Matt Taylor-Gross / Food Styling by Lucy Simon / Glassware from Laila Gohar for The Luxury Collection

Prep Time:
5 mins
Total Time:
5 mins
1 1

At first glance, one might not realize that this sleek cocktail served in a coupe glass (we're obsessed with this limited edition collaboration between artist Laila Gohar and The Luxury Collection) is actually made with beer. No, this is not a Cosmopolitan or even an orange-hued Paper Plane — this cocktail is made with a balanced blend of scotch whiskey, Aperol, and citrus and it all gets topped with some zippy IPA. 

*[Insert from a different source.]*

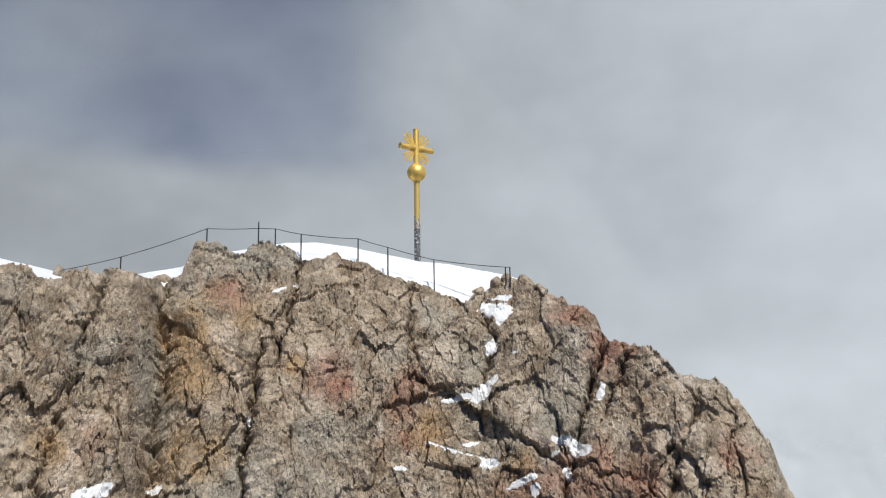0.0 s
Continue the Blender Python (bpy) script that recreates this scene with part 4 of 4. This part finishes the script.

While we love a pint glass filled with an ice cold Michelada or even a simple Shandy, the It’s Bitter to Be Hoppy cocktail cheerfully pushes the boundaries of traditional beer cocktails. A blend of Aperol and scotch whiskey creates a complex flavor profile with notes of orange, caramel, and toasty oak notes from the barrel-aged scotch. While any scotch whisky will work here, this drink’s developers prefer Auchentoshan American oak single malt scotch whisky. This whisky is aged in American oak bourbon casks known for their aromas of toasted coconut and vanilla — think of the flavors of a buttery California chardonnay which often get aged in American oak. The result is a smooth, lucious single malt scotch whisky that plays well with a variety of cocktail ingredients. 

To brighten up the scotch, this drink leans on a variety of citrus: bright and slightly bitter fresh grapefruit juice, six dashes of savory lemon bitters, and sweet Aperol. Layering citrus flavors, whether that is multiple types of citrus juice or through bitters and liqueurs, is a great way to add depth and complexity to any cocktail. 

To bring everything together, the It’s Bitter to Be Hoppy gets topped with a few ounces of IPA (for the hops, of course). The beer adds brightness and an extra hit of herbaceous bitter flavor. This drink is balanced, with just enough sweet and bitter notes and plenty of citrus flavor. With just one sip this cocktail will convince you that beer deserves a spot in both your coupe glass and pint glass alike. –– Lucy Simon


  • 1 1/2 ounces Auchentoshan American Oak single malt scotch whisky

  • 1/2 ounce Aperol

  • 1/4 ounce grapefruit juice

  • 6 dashes lemon

  • 2 1/2 ounces IPA beer


Combine single malt scotch whiskey, Aperol, grapefruit juice, bitters, and IPA beer in a mixing glass and stir until combined. Strain into a coupe and garnish with lemon peel.